2. Expand on the data with focus groups.
Focus groups give People teams a chance to discover greater context than employee engagement surveys offer. “Surveys are a great way to track progress, but you don’t get the nuance you get from a conversation with someone [during a focus group],” Goodson noted.
Focus groups of between 6-12 people are a good size so individuals feel comfortable talking, but the group still feels intimate. Goodson recommended pulling questions with the highest and lowest scores across the engagement survey, and then digging deep on where the employees think the company is doing well and where it needs improvement during focus groups.
“I’d use the ‘Stop, Start, Continue’ framework [what practices employers should stop doing, what new ones they should introduce, and what they can continue doing] to find out answers to those questions,” Goodson recommended. “You get really good data that way.”
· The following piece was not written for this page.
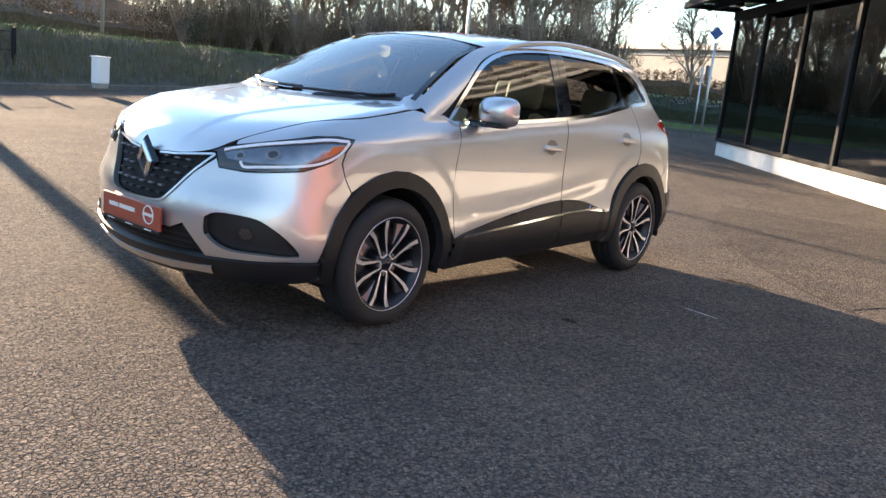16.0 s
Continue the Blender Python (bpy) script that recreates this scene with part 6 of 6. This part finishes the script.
def showroom():
    """The dealer's glass showroom: plinth, dark mullions, glass, canopy, louvres and fascia."""
    m = Matrix.Translation((5.0, -17.0, 0)) @ Matrix.Rotation(math.atan2(0.787, -0.617), 4, "Z")   # x runs along the front, -y faces the yard
    b = tagged(empty("showroom", m), "glass car showroom with white plinth and dark steel frames", "building")
    L, D = 34.0, 11.0
    part("plinth", box(L / 2, D / 2, 0.18, L, D, 0.36, 0.01), WHITE_PAINTED, b)
    part("floor", box(L / 2, D / 2, 0.375, L - 0.5, D - 0.5, 0.03), TILE, b)
    part("back_wall", box(L / 2, D - 0.1, 2.4, L, 0.2, 4.0), INNER_WALL, b)
    part("roof", box(8.9, D / 2 + 0.1, 5.55, 17.8, D - 0.2, 0.3), WALL_BROWN, b)
    part("roof", box(25.9, D / 2 + 0.1, 3.85, 16.2, D - 0.2, 0.16), WALL_BROWN, b)
    part("ceiling_panel", box(L / 2, D / 2, 3.72, L - 0.4, D - 0.6, 0.06), INNER_WALL, b)
    part("sill", box(L / 2, 0.02, 0.41, L, 0.14, 0.09, 0.01), FENCE, b)
    part("head_rail", box(L / 2, 0.02, 3.5, L, 0.22, 0.22, 0.01), FENCE, b)
    n = 14
    w = L / n
    for i in range(n + 1):
        part("mullion", box(min(max(i * w, 0.11), L - 0.11), 0.0, 1.95, 0.13, 0.12, 3.1, 0.01), FENCE, b)
        if i < n:
            p = part("glass_pane", box((i + 0.5) * w, 0.0, 1.95, w - 0.13, 0.02, 3.0), GLASS_SHOP, b)
    for i in range(5):
        part("end_mullion", box(0.0, 0.1 + i * (D - 0.3) / 4, 1.95, 0.2, 0.16, 3.1, 0.01), FENCE, b)
        if i < 4:
            part("glass_pane", box(0.0, 0.1 + (i + 0.5) * (D - 0.3) / 4, 1.95, 0.02, (D - 0.3) / 4 - 0.16, 3.0), GLASS_SHOP, b)
    # canopy of steel ribs with glass over the pavement edge
    for i in range(8):
        part("canopy_rib", box(i * w, -0.55, 3.66, 0.1, 1.3, 0.12, 0.01), FENCE, b)
    for y in (-1.2, -0.6):
        part("canopy_beam", box(8.3, y, 3.68, 17.8, 0.09, 0.12, 0.01), FENCE, b)
    part("canopy_glass", box(8.3, -0.6, 3.755, 17.8, 1.35, 0.015), GLASS_CANOPY, b)
    # pale louvres over the near half, orange-red fascia over the far half
    for k in range(6):
        part("louvre", box(8.2, -0.12, 3.9 + 0.24 * k, 18.6, 0.3, 0.11, 0.02), WHITE_PAINTED, b)
    part("louvre_back", box(8.7, 0.2, 4.55, 17.4, 0.1, 1.6), PAINT_BLACK, b)
    part("fascia", box(26.3, -0.18, 3.3, 15.4, 0.14, 1.2, 0.02), RED_PANEL, b)
    part("red_portal", box(24.4, -0.16, 1.55, 7.0, 0.06, 2.36, 0.01), RED_PANEL, b, "orange-red entrance portal panel")
    part("fascia_trim", box(26.3, -0.18, 3.93, 15.5, 0.2, 0.06), FENCE, b)
    # unseen plain wall, added past the glass front to fill the car's reflections
    part("workshop_wall", box(L + 9, 0.6, 2.6, 17.9, 1.2, 5.2, 0.02), WALL_BROWN, b)
    return b


showroom()
tagged(parked(2.0, -19.5, -0.6, 0.8, PAINT_WHITE, "white car standing inside the showroom", 0.39), "")

# far low hill beyond the road
V, F = [], []
n = 80
for i in range(n):
    a = radians(60 + 120 * i / (n - 1))
    for d, k in ((300, 0.0), (340, 1.0), (420, 0.9)):
        h = 11 + 5 * math.sin(i * 0.21) + 2 * math.sin(i * 0.9)
        V.append((d * math.sin(a), d * math.cos(a), h * k - (1 if k == 0 else 0)))
F = [(i * 3 + j, (i + 1) * 3 + j, (i + 1) * 3 + j + 1, i * 3 + j + 1) for i in range(n - 1) for j in range(2)]
tagged(mesh_ob("backdrop", V, F, HILL, smooth=True), "low brown hill on the horizon", "hill", kind="structure")


# unseen plain wall, added to close the yard and keep low sky out of reflections
wa, wb_ = Vector((-36, 14, 2.4)), Vector((-24, 34, 2.4))
wall = part("wall_west", box(0, 0, 0, (wb_ - wa).length, 0.3, 5.2), WALL_BROWN, None)
wall.matrix_basis = Matrix.Translation((wa + wb_) / 2) @ Matrix.Rotation(math.atan2(wb_.y - wa.y, wb_.x - wa.x), 4, "Z")
tagged(wall, "plain brown unseen wall added to close the yard", "wall", kind="structure")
A positive culture makes a company a great place to work. Employees who feel psychologically safe, supported, and aligned with your company’s values are more likely to do excellent work and stay with the company. Moreover, creating a positive organizational culture is just the right thing to do for your people.
“People spend the majority of their lives in their workplace, and I’ve always felt if I were the Head of People at a company, [I’d] have a responsibility to [the employees],” Goodson said. By putting in place the building blocks of a positive organizational culture and then investing the resources to support and bolster your initiatives, HR teams can foster a positive company culture where employees — and the business — thrive.